AIM: Find the lines with the string "Continue" and return them.

++++ RECORDS SHOWN

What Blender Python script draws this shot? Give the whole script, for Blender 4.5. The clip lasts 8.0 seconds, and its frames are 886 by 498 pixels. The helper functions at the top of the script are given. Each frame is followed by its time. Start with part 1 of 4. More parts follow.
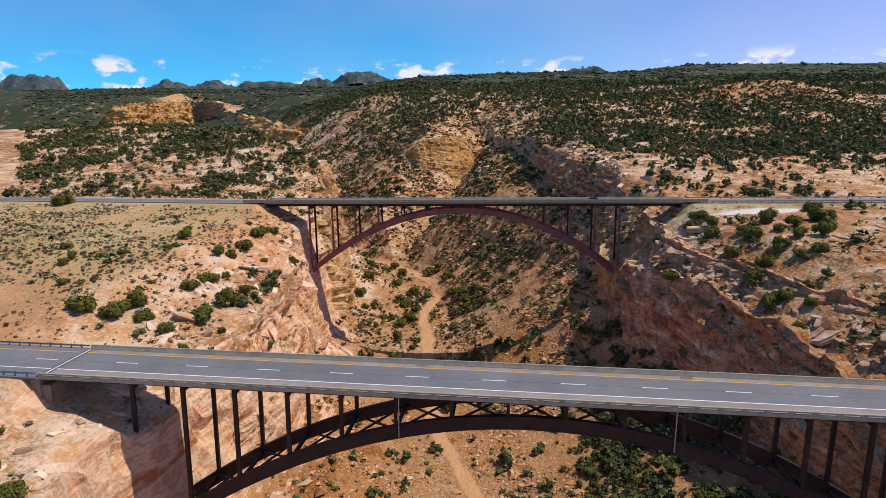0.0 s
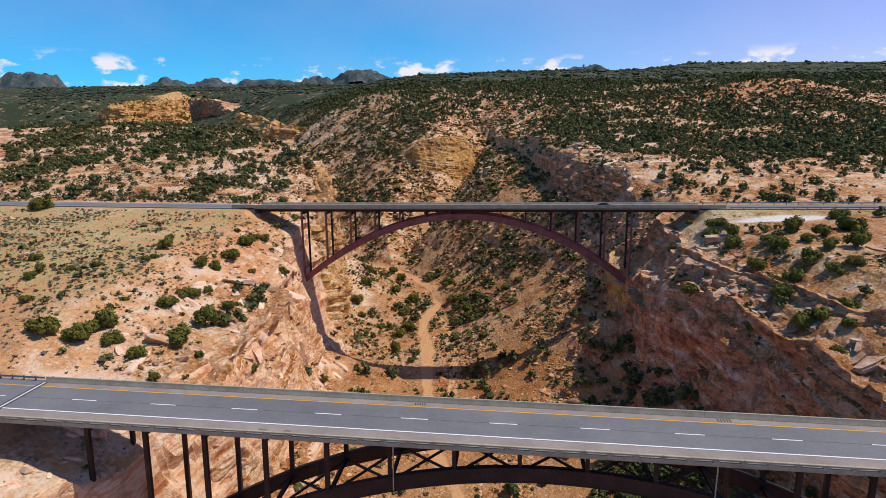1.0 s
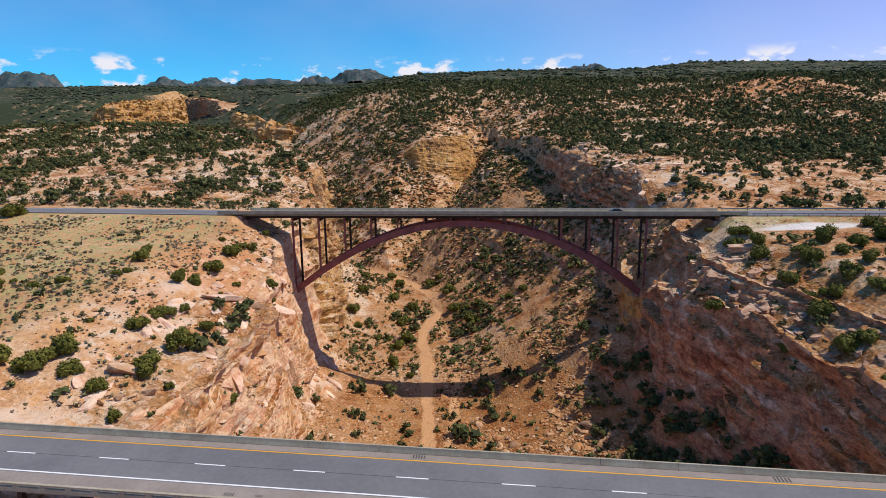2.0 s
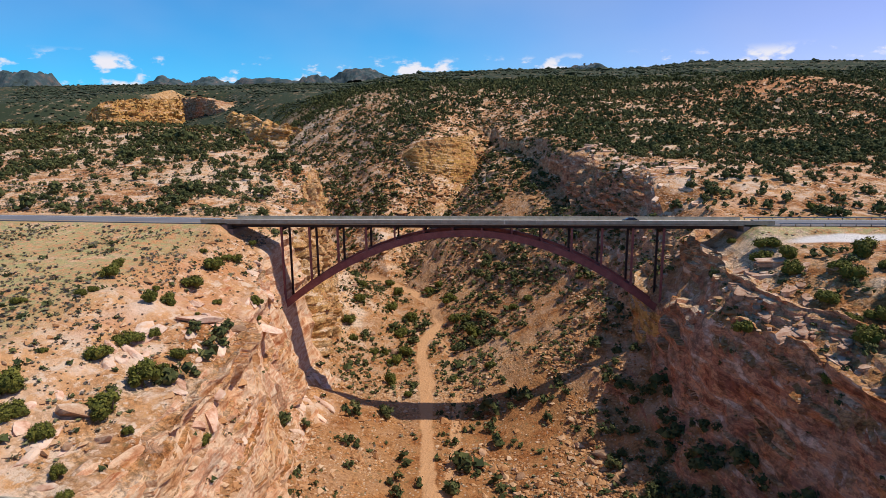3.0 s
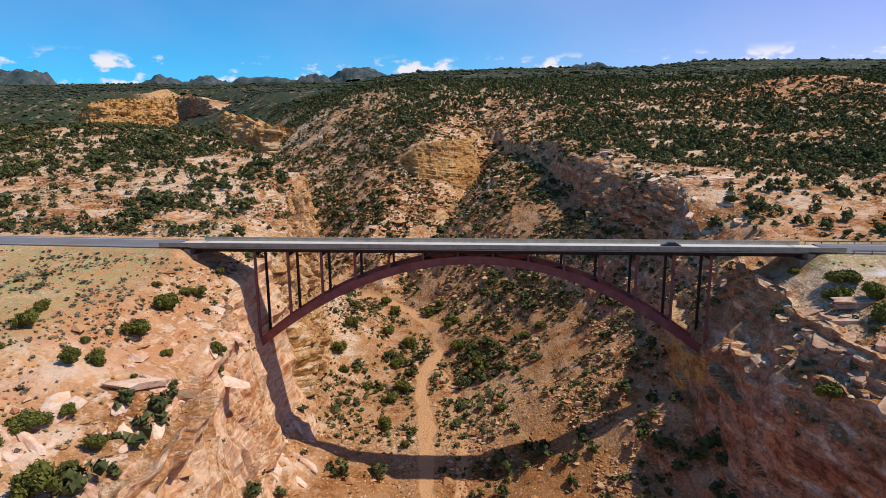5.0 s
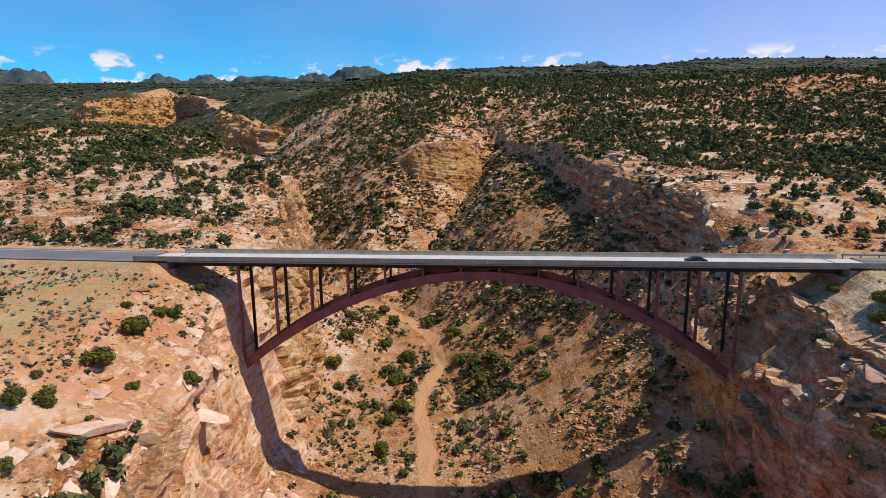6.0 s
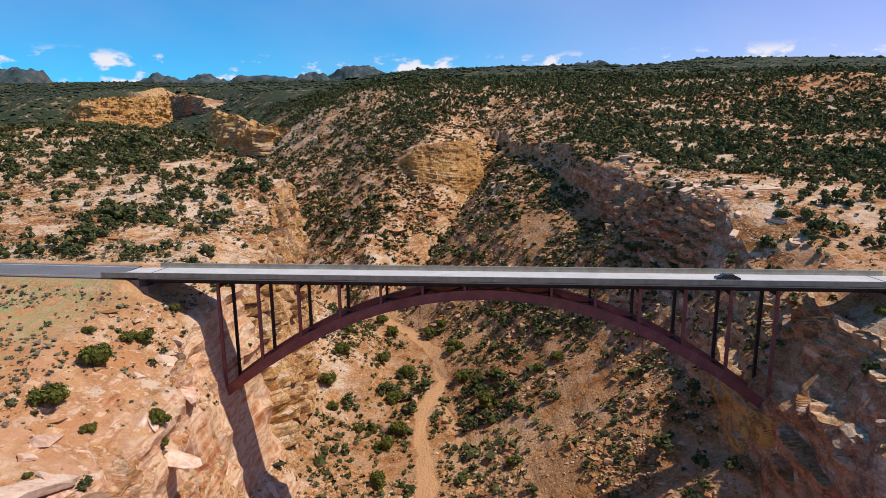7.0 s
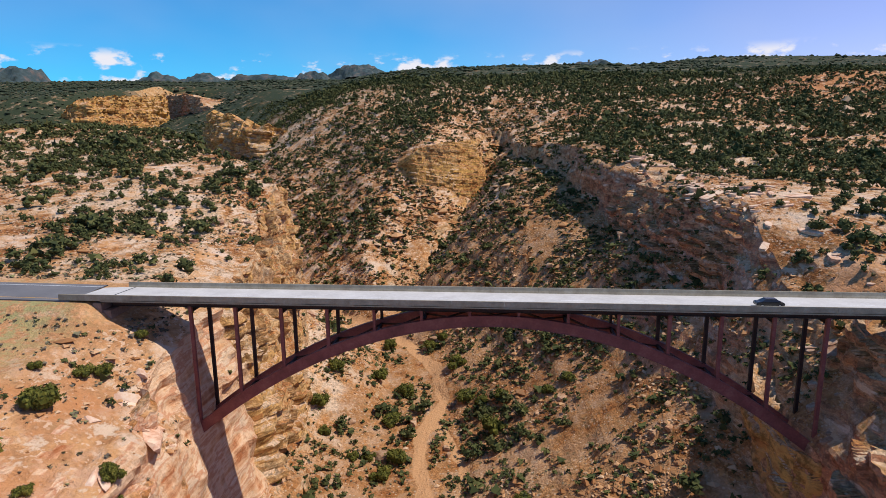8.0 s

++++++++
++++ RECORDS SHOWN

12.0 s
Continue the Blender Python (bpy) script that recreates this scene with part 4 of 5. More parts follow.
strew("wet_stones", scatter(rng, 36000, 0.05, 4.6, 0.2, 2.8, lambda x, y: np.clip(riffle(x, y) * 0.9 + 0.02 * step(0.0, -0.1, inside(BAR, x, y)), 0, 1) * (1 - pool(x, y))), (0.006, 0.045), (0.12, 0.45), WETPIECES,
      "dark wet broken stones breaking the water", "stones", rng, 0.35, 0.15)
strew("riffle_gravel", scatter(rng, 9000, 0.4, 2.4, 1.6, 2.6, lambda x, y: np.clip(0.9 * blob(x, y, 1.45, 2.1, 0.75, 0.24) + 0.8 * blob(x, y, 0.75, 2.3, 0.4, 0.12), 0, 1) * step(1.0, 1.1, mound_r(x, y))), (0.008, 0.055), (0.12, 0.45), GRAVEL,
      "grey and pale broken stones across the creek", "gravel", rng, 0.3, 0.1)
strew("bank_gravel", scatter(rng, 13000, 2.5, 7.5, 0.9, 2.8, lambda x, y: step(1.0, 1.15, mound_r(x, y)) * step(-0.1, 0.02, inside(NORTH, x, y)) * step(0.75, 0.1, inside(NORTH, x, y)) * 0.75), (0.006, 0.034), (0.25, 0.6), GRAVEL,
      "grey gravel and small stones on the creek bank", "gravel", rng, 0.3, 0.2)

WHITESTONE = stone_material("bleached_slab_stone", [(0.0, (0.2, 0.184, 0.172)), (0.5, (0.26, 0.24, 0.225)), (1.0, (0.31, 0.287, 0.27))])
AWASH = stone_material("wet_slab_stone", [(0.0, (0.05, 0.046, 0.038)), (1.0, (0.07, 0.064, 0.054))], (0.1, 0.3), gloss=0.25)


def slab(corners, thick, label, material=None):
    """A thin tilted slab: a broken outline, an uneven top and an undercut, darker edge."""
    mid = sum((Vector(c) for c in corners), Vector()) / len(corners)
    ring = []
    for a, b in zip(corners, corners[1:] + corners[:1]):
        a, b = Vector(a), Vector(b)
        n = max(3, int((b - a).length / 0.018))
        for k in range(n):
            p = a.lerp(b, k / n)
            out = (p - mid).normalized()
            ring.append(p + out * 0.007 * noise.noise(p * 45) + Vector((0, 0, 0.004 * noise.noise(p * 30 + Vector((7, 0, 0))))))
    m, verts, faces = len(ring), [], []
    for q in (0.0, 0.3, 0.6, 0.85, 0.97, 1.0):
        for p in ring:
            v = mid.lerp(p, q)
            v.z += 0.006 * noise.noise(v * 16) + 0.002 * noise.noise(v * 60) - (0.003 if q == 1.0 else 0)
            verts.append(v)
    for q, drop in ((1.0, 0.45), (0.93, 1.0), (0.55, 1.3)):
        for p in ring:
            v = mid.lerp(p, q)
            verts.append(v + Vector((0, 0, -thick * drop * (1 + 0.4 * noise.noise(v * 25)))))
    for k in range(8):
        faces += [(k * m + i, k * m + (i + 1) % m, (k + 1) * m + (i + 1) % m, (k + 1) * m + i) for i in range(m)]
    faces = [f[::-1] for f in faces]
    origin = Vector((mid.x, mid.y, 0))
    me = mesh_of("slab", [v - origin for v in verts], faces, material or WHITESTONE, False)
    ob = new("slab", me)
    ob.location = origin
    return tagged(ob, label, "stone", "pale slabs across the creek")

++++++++
++++ RECORDS SHOWN

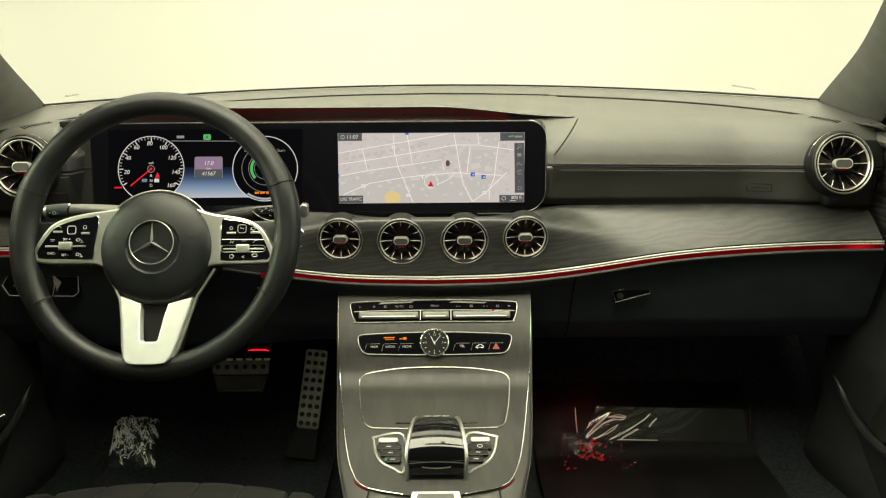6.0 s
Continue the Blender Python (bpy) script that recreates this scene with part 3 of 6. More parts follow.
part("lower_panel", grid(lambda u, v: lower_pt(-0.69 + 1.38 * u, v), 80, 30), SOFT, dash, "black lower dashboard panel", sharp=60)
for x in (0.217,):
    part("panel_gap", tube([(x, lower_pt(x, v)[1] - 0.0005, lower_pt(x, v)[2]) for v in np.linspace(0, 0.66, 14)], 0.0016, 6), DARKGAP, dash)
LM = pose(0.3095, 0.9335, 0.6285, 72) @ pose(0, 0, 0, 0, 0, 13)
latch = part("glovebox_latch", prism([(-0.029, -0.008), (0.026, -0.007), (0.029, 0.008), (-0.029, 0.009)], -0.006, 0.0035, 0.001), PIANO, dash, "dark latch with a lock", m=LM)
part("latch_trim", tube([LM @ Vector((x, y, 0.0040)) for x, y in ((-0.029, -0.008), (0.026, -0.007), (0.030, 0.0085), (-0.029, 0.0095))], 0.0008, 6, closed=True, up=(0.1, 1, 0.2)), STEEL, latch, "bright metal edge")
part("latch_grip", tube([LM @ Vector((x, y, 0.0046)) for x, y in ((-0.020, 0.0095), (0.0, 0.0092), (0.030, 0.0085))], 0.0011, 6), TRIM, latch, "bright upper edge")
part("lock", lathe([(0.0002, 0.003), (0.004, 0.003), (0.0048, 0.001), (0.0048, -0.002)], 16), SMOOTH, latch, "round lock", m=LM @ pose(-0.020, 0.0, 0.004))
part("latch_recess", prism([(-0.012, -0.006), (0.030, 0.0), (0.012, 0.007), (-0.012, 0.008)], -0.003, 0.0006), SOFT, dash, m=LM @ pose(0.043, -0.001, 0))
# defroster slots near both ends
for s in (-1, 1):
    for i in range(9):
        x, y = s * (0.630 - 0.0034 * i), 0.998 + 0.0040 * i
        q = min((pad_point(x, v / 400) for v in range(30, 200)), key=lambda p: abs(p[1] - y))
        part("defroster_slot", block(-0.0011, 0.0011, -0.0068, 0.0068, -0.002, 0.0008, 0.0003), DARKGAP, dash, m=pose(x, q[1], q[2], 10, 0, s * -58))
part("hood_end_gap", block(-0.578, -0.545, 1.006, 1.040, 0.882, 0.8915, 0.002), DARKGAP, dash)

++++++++

RESULT:
Continue the Blender Python (bpy) script that recreates this scene with part 4 of 5. More parts follow.
Continue the Blender Python (bpy) script that recreates this scene with part 3 of 6. More parts follow.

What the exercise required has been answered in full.